Sunday, 27 July 2025

Carlo Biado captures billiard crown anew

Biado dethrones Gorst to win World Pool 9-Ball crown

Niel Victor C. Masoy
Manila Times
27 July 2025

MANILA, Philippines — For a moment there, Filipino cue artist Carlo Biado looked like he was going to find himself on the short end of Russian-American champ Fedor Gorst's fightback.


Trailing early at 0-2 in the race to 15 final of the World Pool Championship (WPC) 9-Ball at the Green Halls in Jeddah, Saudi Arabia early Sunday in Manila, Biado zoomed to a 9-2 lead and stayed in control at 13-9.

Then he scratched the ball off his break in the 23rd rack and it resulted in back-to-back runouts for Gorst, 13-11.

Biado, 41, committed another blunder in the 25th rack, incurring a bad shot after he inadvertently hit the 8-ball first instead of 2 from a tough angle.  

Gorst, 25, pounced on the opportunity and proceeded for another pair of runouts to tie at 13, turning what once looked like a lopsided game into an thrilling match down the stretch.

The momentum shifted in the 27th rack when Gorst got himself a dry break, as Biado turned to his clutch-shot making for a runout to get on the hill and another one for the win, 15-13, and the distinction as the first Filipino player to become a 2-time WPC titlist.

The other Filipino champs were Efren 'Bata' Reyes in 1999, Ronnie Alcano in 2006, and Francisco 'Django' Bustamante in 2010.

"I'm happy because I'm a 2-time world champion now," Biado, who first won the event in 2017, said in an interview with Matchroom Pool. "I could bring this trophy back to the Philippines. I'm so happy a lot of Filipinos were watching and rooting for me (here in the venue)."

Biado added:

"This final is an unforgettable game because Fedor is one of the best players in the world and he's a monster in the table. I'm worried even when I'm leading at 9-2 because if he gets a break, he has a monster break, and that happened today but I'm still focused on the game even when he came back."
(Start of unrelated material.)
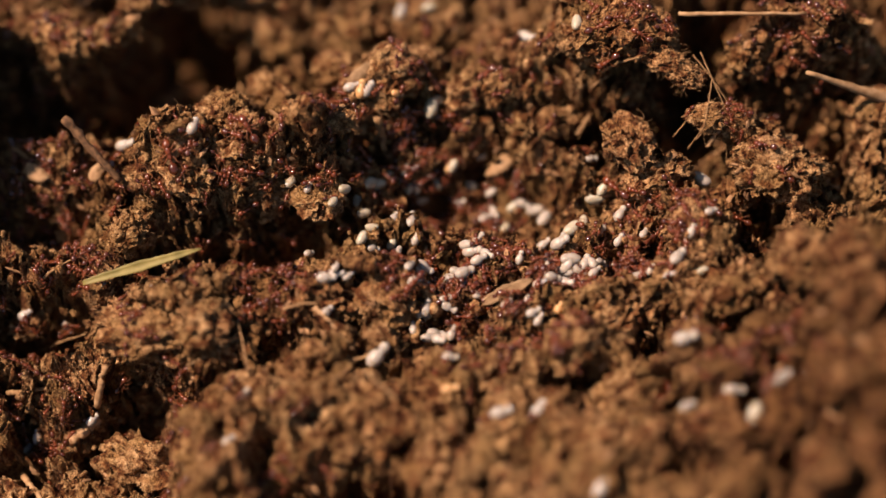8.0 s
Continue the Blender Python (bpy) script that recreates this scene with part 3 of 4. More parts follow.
BROOD_G = [("w", -1.2, -11.7, 15, 1.00), ("w", 1.2, -12.6, 70, 0.90), ("w", -2.2, -13.2, 20, 0.90), ("g", -0.1, -13.1, 60, 0.90), ("w", -0.7, -14.9,
    -40, 1.00), ("w", -62.6, -3.7, 30, 1.00), ("w", -56.6, -3.7, -50, 0.80), ("w", 0.9, -19.6, 0, 0.90), ("w", -9.4, -17.8, 50, 1.50), ("t", 0.9,
    -25.0, 10, 1.00), ("w", -51.9, -18.5, 50, 0.90), ("w", -29.8, -31.6, 60, 0.90), ("w", -62.7, -19.1, 60, 0.80), ("w", -60.8, -18.5, 75, 0.90)]
for kind, x, y, yaw, size in BROOD_A + BROOD_B + BROOD_C + BROOD_D + BROOD_E + BROOD_F + BROOD_G:
    brood(kind, size).matrix_basis = lying(x, y, yaw, random.uniform(-25, 25), 0.42 * size) @ Matrix.Diagonal((size, size, size, 1))


# ---- the workers ----
def blob(bm, centre, a, b, c, sub=2, tip=0.0):
    made = bmesh.ops.create_icosphere(bm, subdivisions=sub, radius=1)["verts"]
    for v in made:
        k = 1 - tip * v.co.x
        v.co = (Vector((v.co.x * a, v.co.y * b * k, v.co.z * c * k)) + Vector(centre)) * MM


def ant_meshes(fine=1):
    """The parts of a worker, fine or plainer."""
    made, sides = {}, 4 + fine
    bm = bmesh.new()
    blob(bm, (0.32, 0, 0), 0.46, 0.44, 0.36, 2 + fine, 0.12)
    for side in (-1, 1):
        blob(bm, (0.36, 0.33 * side, 0.10), 0.07, 0.05, 0.07, 1)
        tube(bm, [Vector(p) * MM for p in ((0.62, 0.20 * side, -0.08), (0.82, 0.17 * side, -0.12), (0.90, 0.03 * side, -0.14))], [r * MM for r in (0.09, 0.07, 0.02)], sides)
    made["head"] = finish(bm, "head", SHELL)
    for side, name in ((-1, "antenna_r"), (1, "antenna_l")):
        bm = bmesh.new()
        tube(bm, [Vector(p) * MM for p in ((0.55, 0.12 * side, 0.14), (0.72, 0.45 * side, 0.36), (0.78, 0.62 * side, 0.40), (1.10, 0.66 * side, 0.18), (1.38, 0.60 * side, -0.05))],
             [r * MM for r in (0.034, 0.034, 0.034, 0.04, 0.055)], sides)
        made[name] = finish(bm, "antenna", LEG)
    bm = bmesh.new()
    blob(bm, (0.42, 0, 0.60), 0.48, 0.32, 0.32, 1 + fine, 0.1)
    blob(bm, (-0.08, 0, 0.56), 0.38, 0.27, 0.27, 1 + fine)
    made["thorax"] = finish(bm, "thorax", SHELL)
    bm = bmesh.new()
    blob(bm, (-0.50, 0, 0.60), 0.14, 0.13, 0.20, 1 + fine)
    blob(bm, (-0.74, 0, 0.58), 0.13, 0.14, 0.17, 1 + fine)
    made["waist"] = finish(bm, "waist", SHELL)
    bm = bmesh.new()
    blob(bm, (-1.34, 0, 0.58), 0.62, 0.48, 0.47, 2 + fine, -0.10)
    made["gaster"] = finish(bm, "gaster", GASTER)
    for k, (x, reach, ahead) in enumerate(((0.55, 0.85, 0.75), (0.20, 1.0, 0.05), (-0.10, 0.95, -0.85))):
        for side in (-1, 1):
            bm = bmesh.new()
            tube(bm, [Vector(p) * MM for p in ((0, 0, 0), (0.10 * ahead, 0.18 * side, -0.02), (0.55 * ahead, 0.62 * side * reach, 0.34), (0.95 * ahead, 0.95 * side * reach, -0.10), (1.25 * ahead, 1.15 * side * reach, -0.48))],
                 [r * MM for r in (0.06, 0.066, 0.046, 0.032, 0.022)], sides)
            made["leg", k, side] = (finish(bm, "leg", LEG), (x, 0.17 * side, 0.48))
    return made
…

Relieved and ecstatic after pocketing the 9-ball in the 28th rack, Biado let out a yell, punched the air multiple times, and climbed to the table top for more celebratory shouting.

Who wouldn't when you make history as the first Filipino player to become a 2-time world champ, when you make $250,000 prize money or more than P14.2 million from it, and when you join the elite list of Earl Strickland, Johnny Archer, Chao Fong-Pang, Thorsten Hohmann and Gorst as multi-time World Pool champions.

Biado defeated compatriot Jefferey Ignacio, Polish Wiktor Zielinski, English Chris Melling, Taiwanese Ko Ping Chung, and another Pinoy player Bernie Regalario in the semifinal before dethroning Gorst in the final.

Gorst made $100,000 or more than P5.7 million as a finalist while Regalario bagged $50,000 or more than P2.8 million like Albanian Kledio Kaci, who lost to Gorst in the other semis bracket Saturday evening.